The point of this problem is to help the reader understand the difference between two distinct concepts. Suppose $M$ is a topological manifold, and $\mathscr A_1$ and $\mathscr A_2$ are two different smooth structures on $M$ (i.e., maximal smoothly compatible atlases). Then we can ask two questions about $\scr A_1$ and $\scr A_2$:
1. What does it mean for $\scr A_1$ and $\scr A_2$ to be the same smooth structure on $M$?
2. What does it mean for the smooth manifolds $(M,\scr A_1)$ and $(M,\scr A_2)$ to be diffeomorphic to each other?

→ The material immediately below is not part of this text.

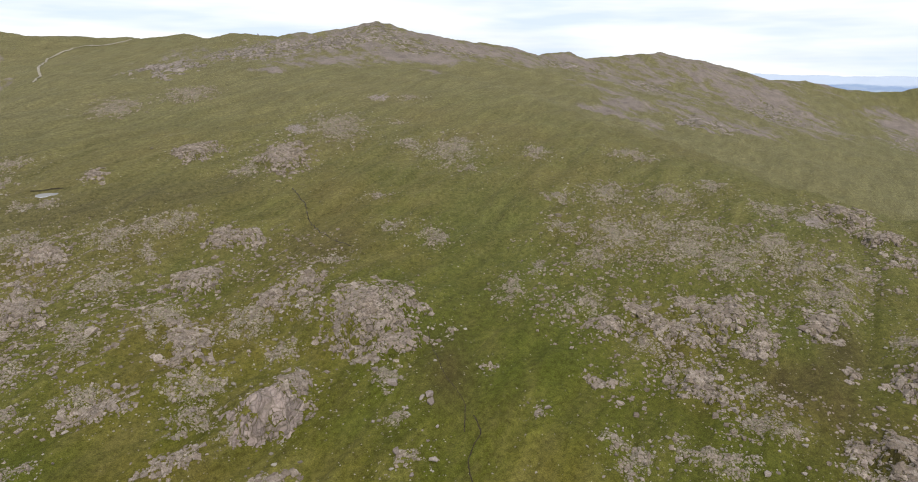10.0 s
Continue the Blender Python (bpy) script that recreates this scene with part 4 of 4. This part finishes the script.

In question 1, we are given two different atlases on $M$, and the question is whether each chart of $\scr A_1$ is smoothly compatible with each chart in $\scr A_2$ and vice versa. The problem you quoted (Problem 1-6) asks you to construct uncountably many smooth structures on a given manifold that are distinct, in the sense that the charts of one are not smoothly compatible with the charts of another. This is possible even on $\mathbb R$; indeed, as the problem states, it is possible on any positive-dimensional topological manifold as long as it admits at least one smooth structure.
The second question (whether two given smooth structures on $M$ result in smooth manifolds that are diffeomorphic to each other) is a completely different question. The result that @levap refers to about $\mathbb R$ (Problem 15-13 in my book) says that if $\scr A_1$ and $\scr A_2$ are two smooth structures on $\mathbb R$, then there is a map $F\colon \mathbb R\to\mathbb R$ that is a diffeomorphism from $(\mathbb R,\scr A_1)$ to $(\mathbb R,\scr A_2)$. Another way of saying this is that given a smooth chart $(U,\phi)\in\scr A_2$, the chart $(F^{-1}(U),\phi\circ F)$ will be a chart for $\mathbb R$ that is compatible with all the charts in $\mathscr A_1$ (and thus, by maximality, is already in $\mathscr A_1$). It doesn't say that every chart in $\mathscr A_2$ is already smoothly compatible with those in $\mathscr A_1$. And it does not contradict the fact that there are many distinct smooth structures on $\mathbb R$; it just says that any two of them are related to each other by such a map.